Another form of food deprivation mentioned in the interview is the deliberate withholding of food as a weapon of war, a weapon that can be as lethal as bombs and bullets. The prime example he cites is Yemen, where a civil war is being conducted as a proxy war between Saudi Arabia and Iran. The conflict in Yemen is widely considered the world’s worst humanitarian crisis, precisely because of its impact on the civilian population. To subdue their rivals into submission, both sides in the conflict have imposed food blockades that have pushed millions to the edge of starvation. At times, as many as 8.4 million people have been at risk of starvation, with acute malnutrition threatening the lives of almost 400,000 children under the age of five.
Salvador does not make specific suggestions about the kinds of policy shifts that are needed to tackle hunger on a global scale, but his remarks suggest that a far-reaching overhaul of the international food system is mandatory. Whatever official policy changes are implemented must be guided by a moral imperative. The UN Universal Declaration of Human Rights, in Article 25, adopts this moral stance, asserting that food is a fundamental human right. What we must do now, on a global scale, is take up the task of feeding the entire world population as a shared moral challenge, a challenge that must be met if we are to truly measure up to our humanity. People must always take priority over profits.

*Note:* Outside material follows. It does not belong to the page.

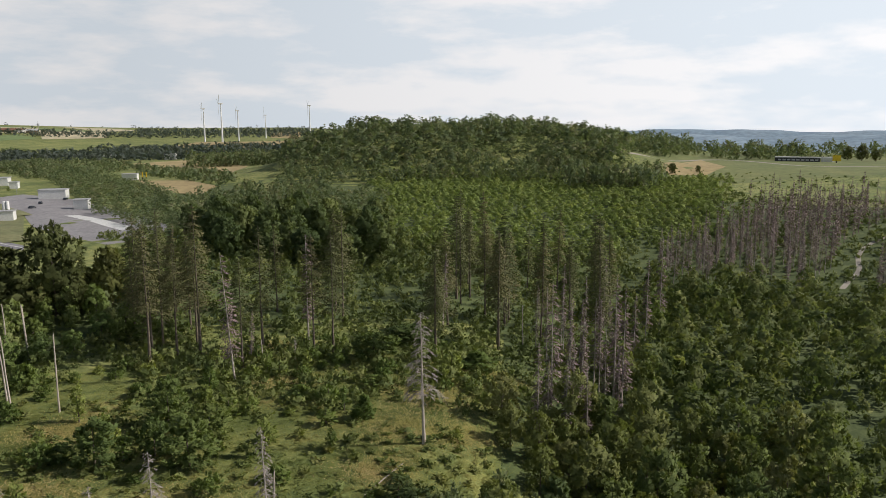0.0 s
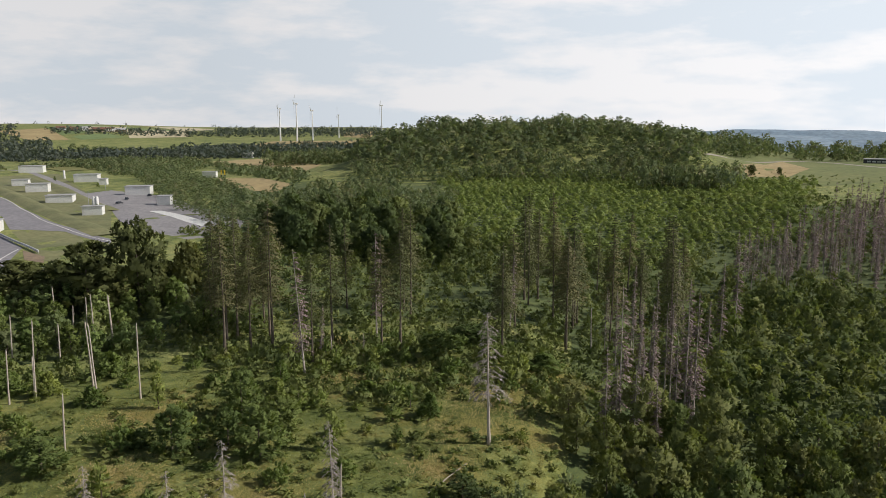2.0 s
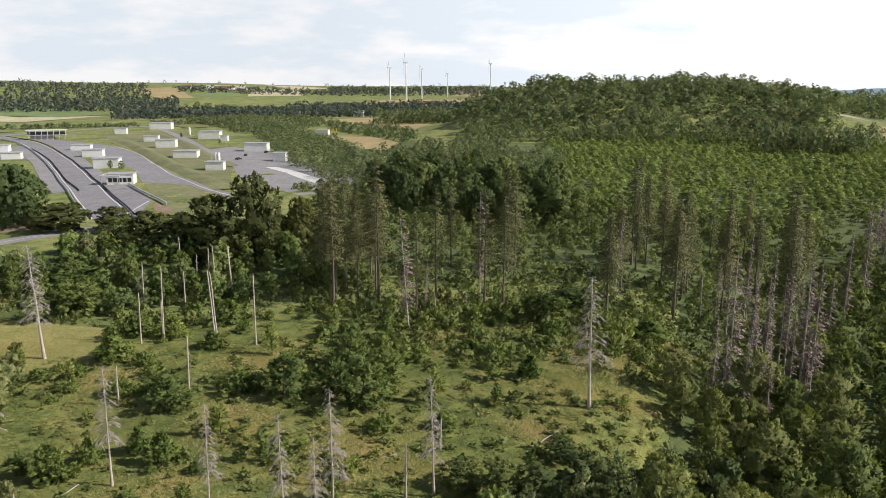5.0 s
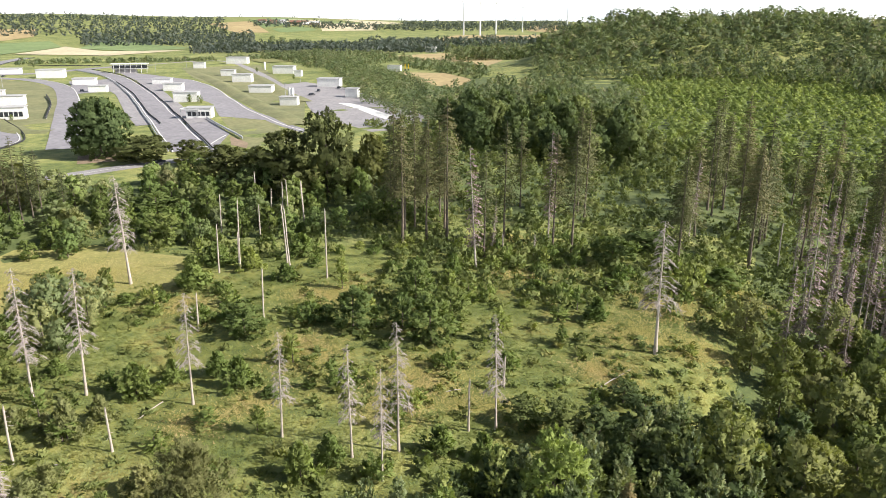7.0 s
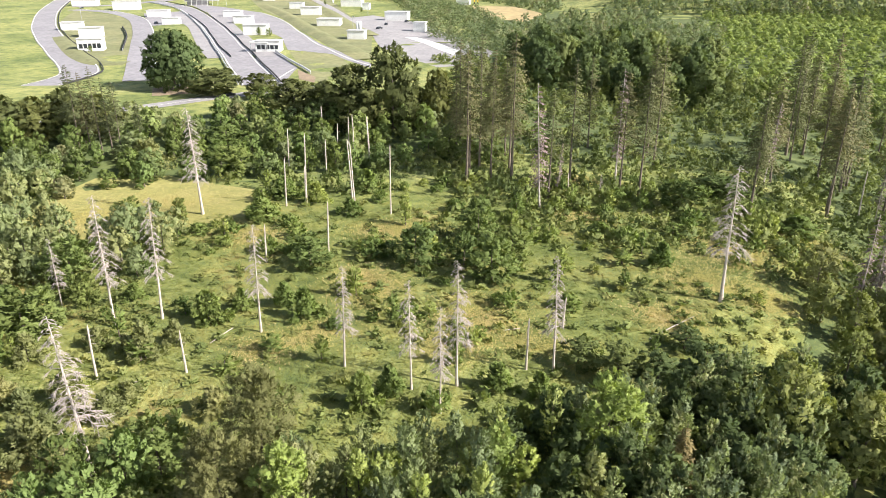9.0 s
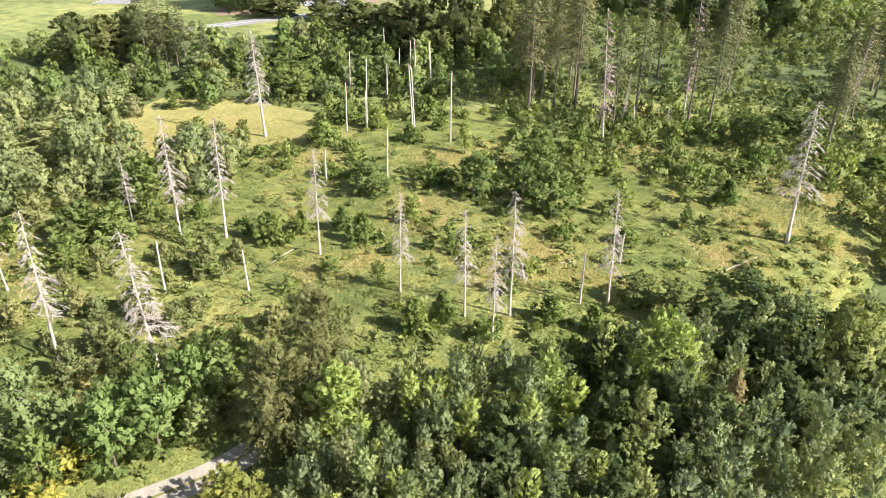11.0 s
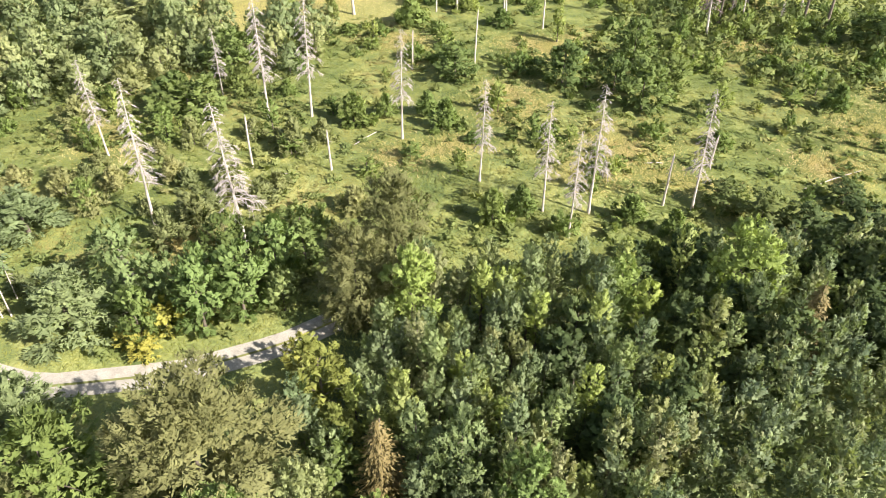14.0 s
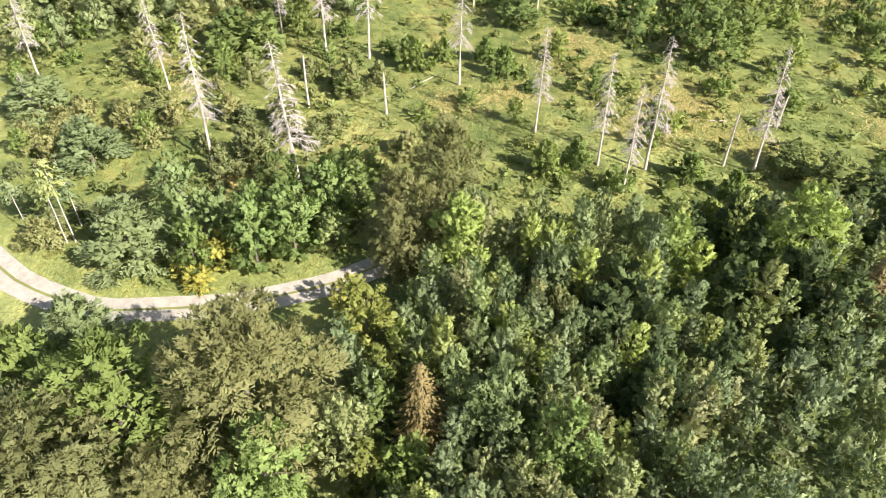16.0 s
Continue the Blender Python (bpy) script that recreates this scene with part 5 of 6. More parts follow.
for k, (x, y, tall) in enumerate(POLES):
    r = np.random.default_rng(500 + k)
    p, rr = bole(r, tall, 0.17, 0.11, 0.006, 7, 5)
    ob = thing("broken_trunk", pose(x, y, float(ground_z(x, y)), r.uniform(-3, 3), r.uniform(-3, 3), 0), "bare pale broken spruce trunk standing in the clearing", "dead trunk", "broken trunks")
    part("trunk", quick_mesh("trunk", *gather([tube(p, rr, 7)] + limbs(r, p, rr, 9, 0.3, 0.95, lambda s: 0.7, 0.0, 0.2, 0.2)), BARE_WOOD), ob)
    part("broken_top", quick_mesh("broken_top", *tube([p[-1] - [0, 0, 0.05], p[-1] + [0.05, 0.02, 0.5]], [0.10, 0.01], 5), GREY_WOOD), ob, "splintered top")

# fallen trunks: ends on the grass
for x, y, turn, long in [(-8.6, 96.2, 63, 10.5), (-23.5, 88.6, 53, 2.3), (-65.9, 66.8, 90, 4.8), (-67.8, 52.1, 51, 1.9), (-79.2, 39.9, 23, 3.6), (-71.1, 152.6, 35, 2.4), (28.2, 195.3, 39, 3.9), (-29.1, 84.8, 35, 2.5)]:
    ob = thing("fallen_trunk", pose(x, y, float(ground_z(x, y)) + 0.15, 0, 0, turn), "bleached fallen trunk lying in the grass", "log", "fallen trunks")
    part("trunk", quick_mesh("trunk", *tube([(-long / 2, 0, -0.1), (0, 0, 0.05), (long / 2, 0, 0.0)], [0.09, 0.08, 0.05], 7), PALE_TWIG), ob)

# ---- single trees ----
special("beech", BEECH, [(-33.2, 14.3, 6.6, 15.0), (-39.2, 1.3, 6.4, 14.0)], 15, 5.6, "large olive-brown beech with feathery branches", "beech", "beeches beside the track")
special("olive_tree", BEECH[::-1], [(-40.2, 37.9, 4.2, 13.0), (-41.7, 45.6, 4.1, 13.0), (-32.6, 5.7, 3.2, 10.0)], 15, 5.6, "olive-brown feathery tree at the wood's edge", "tree", "olive-brown trees")
special("broadleaf_tree", BROAD_NEAR, [(-40.2, 7.0, 5.5, 13.0), (-26.7, 17.4, 2.5, 9.0), (-18.9, 26.6, 2.7, 11.0), (-13.4, 27.2, 2.5, 11.0)], 12, 3.6, "full green broadleaf tree beside the gravel track", "tree", "trees beside the track")
special("round_tree", ROUND, [(-190.4, 187.0, 10.6, 19.0)], 19, 10, "big round dark green tree on bare earth by the circuit", "tree", "")
special("light_tree", LIGHT, [(-27.7, 11.6, 3.8, 10.0), (-21.8, 19.6, 2.1, 7.0), (-10.3, 62.0, 3.5, 12.0), (-33.9, 39.1, 3.0, 11.0), (-19.0, 52.9, 2.4, 10.0)], 12, 3.4, "bright yellow-green broadleaf tree in the young wood", "tree", "bright trees")
special("oak", OAK, [(-33.2, 26.1, 2.6, 10.0), (-29.3, 24.0, 1.9, 7.0), (-24.4, 17.6, 1.7, 6.0)], 11, 2.6, "yellow-green young oak at the end of the gravel track", "oak", "oaks beside the track")
special("yellow_bush", GOLD, [(-52.7, 21.2, 1.4, 3.0), (-54.2, 24.7, 1.8, 4.0), (-55.3, 21.0, 1.1, 3.0), (-39.1, 29.0, 1.5, 5.0)], 5, 1.5, "yellowing bush beside the gravel track", "bush", "yellow bushes")
special("willow", GREYISH, [(-62.1, 19.0, 6.0, 7.0), (-52.8, 9.5, 4.2, 8.0), (-80.6, 24.3, 5.3, 6.0), (-98.0, 25.8, 5.3, 6.0)] + [(-130.7, 75.5, 8.7, 7.0), (-133.3, 66.7, 7.4, 7.0), (-144.3, 125.3, 7.0, 7.0)], 8, 3.4, "grey-green feathery willow on the slope", "willow", "willows on the slope")
special("browning_fir", FIR, [(-23.7, 23.1, 2.5, 10.0), (-2.8, 59.3, 2.6, 10.0)], 11, 2.4, "young fir with orange-brown drying needles", "fir", "browning firs")
for k, (x, y, tall) in enumerate([(-68.5, 16.0, 11.7), (-70.6, 17.7, 8.9), (-69.0, 15.3, 10.4), (-73.4, 13.3, 8.3)]):
    plant("pine", PINE[k % 3], x, y, tall / 15, "thin pine with a bare trunk and sparse tuft of needles", "pine", "thin pines", 50 * k)
SHRUBS = [(-46.7, 114.7, 3.2, 9.0), (-38.1, 100.1, 4.2, 8.0), (-38.2, 109.8, 3.0, 6.4), (-44.7, 103.6, 2.4, 6.3), (-52.2, 100.0, 3.4, 7.8), (-58.1, 101.5, 1.8, 3.2), (-69.0, 92.9, 4.0, 5.3), (-117.0, 129.8, 4.3, 7.3), (-100.2, 70.4, 4.2, 8.6), (-91.9, 65.6, 2.4, 5.5), (-91.7, 55.5, 4.7, 6.8), (-111.3, 93.2, 3.0, 5.7), (-15.3, 151.9, 4.5, 6.2), (-95.4, 56.1, 3.8, 6.4), (-51.8, 41.3, 3.3, 7.0), (-105.9, 100.5, 1.5, 4.5), (-131.5, 144.5, 6.3, 6.0), (-7.8, 164.5, 6.1, 4.0)]
special("clearing_tree", CLEAR_TREE, SHRUBS, 8, 3.0, "bushy dark green tree standing in the clearing's grass", "tree", "trees in the clearing")
SHRUBS = [(-58.3, 76.2, 2.6, 5.2), (-63.6, 78.5, 2.2, 3.8), (-70.7, 69.5, 3.1, 5.5), (-68.5, 74.5, 1.8, 3.8), (-97.6, 96.3, 2.3, 2.0), (-86.5, 70.5, 1.9, 2.9), (-90.4, 106.9, 4.1, 4.8), (-94.7, 120.3, 3.8, 5.1), (-80.0, 130.6, 3.8, 5.2), (-75.8, 116.7, 2.3, 3.6), (-86.1, 119.7, 3.1, 5.0), (-13.8, 118.1, 2.6, 4.2), (-38.9, 60.2, 2.4, 5.1), (-20.4, 71.0, 1.9, 3.6), (-20.2, 64.3, 1.7, 3.8), (-25.6, 70.3, 2.5, 4.0), (-37.0, 63.7, 2.1, 4.0), (-52.6, 75.1, 1.7, 1.8), (-27.0, 127.8, 3.3, 2.9), (-24.3, 95.4, 2.2, 2.4), (-18.3, 70.1, 1.7, 3.1), (7.2, 149.2, 5.6, 4.0)]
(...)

We can’t complain that we lack the funding to meet this demand. If we had the moral will, funds would not be an obstacle. After all, nations around the world—especially the major powers—invest hundreds of billions in their military forces and weapons of war. The U.S. itself has a defense budget of almost a trillion dollars. It would take only a tiny fraction of this to guarantee that everyone eats, that no one starves, that no child has to be reduced to a heap of skin and bones.
However, acts of humanitarian aid are not enough to redeem our humanity. People should be able to obtain the food they need in a way that affirms their inherent dignity. This means that they obtain their food through their own resources, not through charity. They would either grow their own food on land that they themselves possess or earn enough to live on a nutritious diet. To achieve this goal, the current dominant model of industrial agriculture, often cruel and destructive and blindly driven by the profit motive, needs to be gradually replaced by an alternative model, the most promising being that of agroecology. This is a model that gives precedence to the needs of small-scale farmers. Its output is at least equal to that of industrial-scale farms, yet it preserves the natural environment, centers the diet around vegetables and fruits rather than meat, and reduces the enormous carbon footprint generated by industrial agriculture. Whether we make the changes needed will mean, for many millions, the difference between a death sentence and reprieve.